AIM: The answer should be a single number: how many lines of the entries below hold the word "recreates".

===== PROVIDED RECORDS

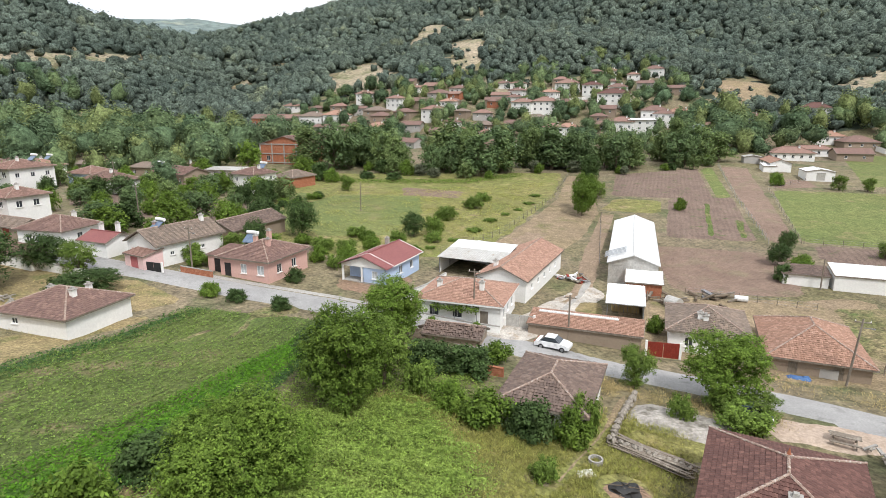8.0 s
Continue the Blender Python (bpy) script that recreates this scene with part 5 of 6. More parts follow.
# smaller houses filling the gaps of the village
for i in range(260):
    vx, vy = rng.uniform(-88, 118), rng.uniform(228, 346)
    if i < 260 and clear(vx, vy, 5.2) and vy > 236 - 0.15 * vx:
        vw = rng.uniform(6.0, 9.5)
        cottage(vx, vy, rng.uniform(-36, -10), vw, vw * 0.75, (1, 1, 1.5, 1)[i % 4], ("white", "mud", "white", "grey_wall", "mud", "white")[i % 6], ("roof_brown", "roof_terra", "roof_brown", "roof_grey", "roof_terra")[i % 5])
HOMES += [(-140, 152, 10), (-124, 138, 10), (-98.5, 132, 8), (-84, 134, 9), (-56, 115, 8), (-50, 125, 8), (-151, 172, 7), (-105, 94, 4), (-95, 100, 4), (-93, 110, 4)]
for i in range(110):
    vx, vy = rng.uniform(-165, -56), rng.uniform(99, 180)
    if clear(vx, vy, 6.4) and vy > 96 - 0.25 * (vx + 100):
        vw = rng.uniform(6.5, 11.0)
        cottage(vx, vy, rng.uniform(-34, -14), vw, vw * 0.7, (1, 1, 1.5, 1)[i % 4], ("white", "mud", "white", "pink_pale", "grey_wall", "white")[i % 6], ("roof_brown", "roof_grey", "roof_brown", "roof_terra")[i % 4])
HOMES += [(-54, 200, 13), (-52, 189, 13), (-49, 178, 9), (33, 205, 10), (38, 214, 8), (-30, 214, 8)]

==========
===== PROVIDED RECORDS

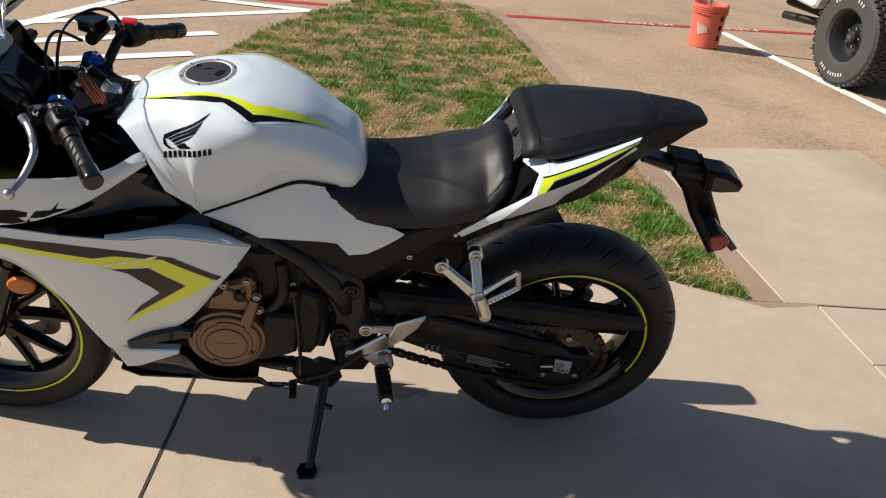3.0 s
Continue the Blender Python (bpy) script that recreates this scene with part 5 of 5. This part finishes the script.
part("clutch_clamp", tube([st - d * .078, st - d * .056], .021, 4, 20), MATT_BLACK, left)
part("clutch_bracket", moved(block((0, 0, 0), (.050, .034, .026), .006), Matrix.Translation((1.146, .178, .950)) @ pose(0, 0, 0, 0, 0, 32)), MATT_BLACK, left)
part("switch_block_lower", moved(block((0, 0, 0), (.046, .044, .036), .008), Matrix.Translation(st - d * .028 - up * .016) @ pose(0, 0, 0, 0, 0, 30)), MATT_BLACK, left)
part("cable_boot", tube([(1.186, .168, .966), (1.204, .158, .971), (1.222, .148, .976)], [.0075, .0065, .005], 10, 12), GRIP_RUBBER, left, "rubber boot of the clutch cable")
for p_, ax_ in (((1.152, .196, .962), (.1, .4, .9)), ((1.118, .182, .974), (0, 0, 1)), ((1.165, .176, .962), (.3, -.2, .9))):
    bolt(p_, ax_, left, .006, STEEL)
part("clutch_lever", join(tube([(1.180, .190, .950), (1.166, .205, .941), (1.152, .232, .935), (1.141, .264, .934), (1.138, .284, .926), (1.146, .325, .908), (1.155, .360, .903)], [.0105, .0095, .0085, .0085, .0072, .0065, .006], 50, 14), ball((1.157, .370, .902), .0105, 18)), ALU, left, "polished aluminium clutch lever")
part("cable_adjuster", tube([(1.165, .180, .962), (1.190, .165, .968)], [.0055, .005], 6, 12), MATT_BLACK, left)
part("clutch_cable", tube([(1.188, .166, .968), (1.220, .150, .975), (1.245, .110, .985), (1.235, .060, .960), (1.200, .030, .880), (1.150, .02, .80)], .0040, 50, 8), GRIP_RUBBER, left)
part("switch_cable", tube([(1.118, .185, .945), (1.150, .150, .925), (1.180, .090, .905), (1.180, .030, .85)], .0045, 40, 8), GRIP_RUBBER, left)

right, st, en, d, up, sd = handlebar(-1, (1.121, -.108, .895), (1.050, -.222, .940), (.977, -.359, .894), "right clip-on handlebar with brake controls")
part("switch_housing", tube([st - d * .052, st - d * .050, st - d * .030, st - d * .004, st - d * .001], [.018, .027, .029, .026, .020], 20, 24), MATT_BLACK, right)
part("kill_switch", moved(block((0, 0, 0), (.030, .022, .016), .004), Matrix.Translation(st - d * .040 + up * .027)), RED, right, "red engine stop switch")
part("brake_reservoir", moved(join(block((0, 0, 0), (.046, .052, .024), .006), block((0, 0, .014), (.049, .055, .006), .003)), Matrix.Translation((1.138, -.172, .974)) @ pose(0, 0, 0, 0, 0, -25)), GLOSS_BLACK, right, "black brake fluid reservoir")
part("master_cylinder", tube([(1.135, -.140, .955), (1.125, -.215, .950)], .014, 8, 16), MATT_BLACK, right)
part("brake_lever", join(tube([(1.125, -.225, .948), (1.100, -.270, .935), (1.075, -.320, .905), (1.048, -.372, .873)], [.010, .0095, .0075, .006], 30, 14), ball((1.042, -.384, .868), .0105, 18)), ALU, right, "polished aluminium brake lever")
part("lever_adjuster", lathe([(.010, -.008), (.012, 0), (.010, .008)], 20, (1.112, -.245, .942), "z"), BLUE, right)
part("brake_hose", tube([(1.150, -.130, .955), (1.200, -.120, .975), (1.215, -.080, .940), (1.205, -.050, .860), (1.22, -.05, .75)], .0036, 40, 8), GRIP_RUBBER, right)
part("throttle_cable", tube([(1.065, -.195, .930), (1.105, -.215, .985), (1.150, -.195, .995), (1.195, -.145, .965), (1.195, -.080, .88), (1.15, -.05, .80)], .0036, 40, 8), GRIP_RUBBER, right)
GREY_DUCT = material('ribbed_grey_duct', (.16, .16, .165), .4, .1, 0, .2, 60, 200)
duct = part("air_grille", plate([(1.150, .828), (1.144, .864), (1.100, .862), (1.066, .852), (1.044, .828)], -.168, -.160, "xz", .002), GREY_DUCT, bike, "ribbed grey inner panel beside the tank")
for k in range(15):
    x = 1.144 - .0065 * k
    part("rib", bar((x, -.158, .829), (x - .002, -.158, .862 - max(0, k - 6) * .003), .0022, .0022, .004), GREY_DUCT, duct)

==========
===== PROVIDED RECORDS

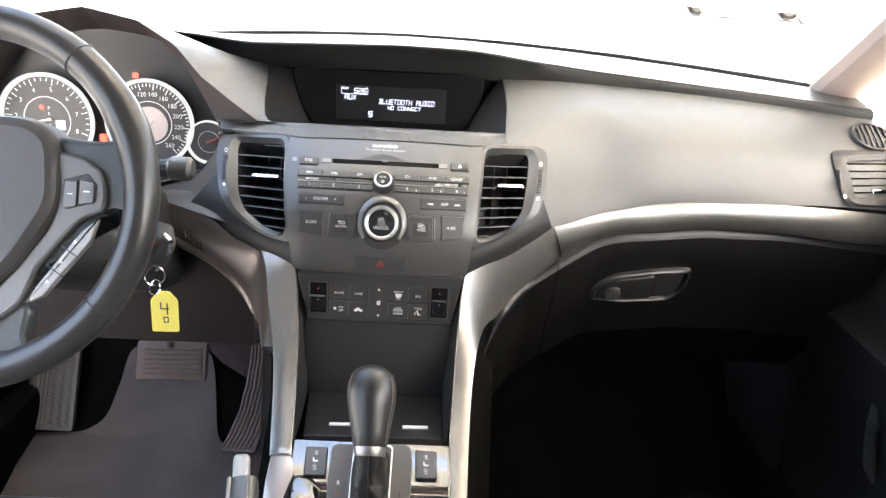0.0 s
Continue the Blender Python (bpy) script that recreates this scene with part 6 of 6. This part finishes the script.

==========

EXERCISE ANSWER: 3